Patriarch Pavle, head of the Serbian Orthodox Church, led a morning service at the14th-century monastery in Gracanica, at which nuns and priests sang the liturgy amid clouds of incense and the frescoes of saints and heroes.

But the aggressive rhetoric of Serbian nationalism that propelled Mr Milosevic to power, and which drew the largest post-war gathering of Serbs to the battlefield in 1989, has given way to a more anxious tone. "Our Lord Jesus Christ said that there is no greater love than to give up one's life for one's neighbours," the Patriarch said after mass, at the stone tower marking the battle site. "We pray that what happened to us and to this country never happens to anyone else."

At a later press conference, Bishop Artemije of Prizren, the only bishop in Kosovo, and Momcilo Trajkovic, head of a local Serbian political party, struck an aggrieved note, demanding greater K-For protection for the few thousand Serbs remaining in Kosovo. The Serbian leaders threatened to cease co-operation with the Nato-led K-For, which offers the Serbs their only hope of protection in Kosovo. Bishop Artemije complained of murders, kidnappings and intimidation of Serbs in the past two weeks. "If this trend is not stopped immediately, the ethnic cleansing of Kosovo would occur and Serbs would disappear," he said.

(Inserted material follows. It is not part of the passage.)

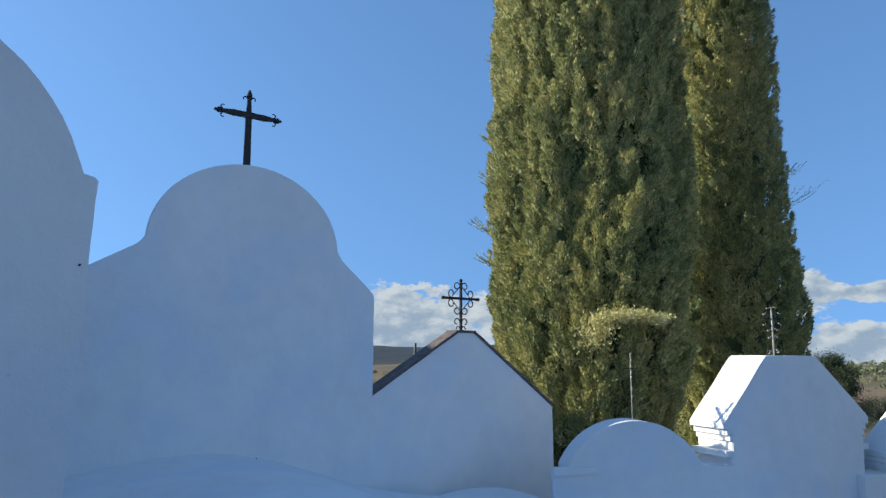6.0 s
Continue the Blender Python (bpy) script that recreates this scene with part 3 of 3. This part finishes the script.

He did not have much to say about the deportation of almost 1 million Albanians and the killing of about 10,000 since 25 March.

Fr Sava Janic of the monastery at Decani in western Kosovo, known as the cyber monk because of his anti-war activity on the Internet, stood outside the small church in Gracanica throughout the service dispensing lectures.

"Our message has always been the message of reconciliation and peace," he said. "We hope that our people, in this difficult situation, will see that this is the only way."

The bishop and Mr Trajkovic launched into fierce criticism of Mr Milosevic, calling him "the root of all evil", and called for his immediate resignation. There was no acknowledgement that Mr Milosevic had built his career upon the Serb cause in Kosovo, still less that he had been enthusiastically supported by most Kosovo Serbs. Mr Milosevic "has done a lot of evil to all - but the most evil he did to the Serbian people", the bishop said, ignoring the punishment meted out to non-Serbs in Croatia, Bosnia and Kosovo over the past decade.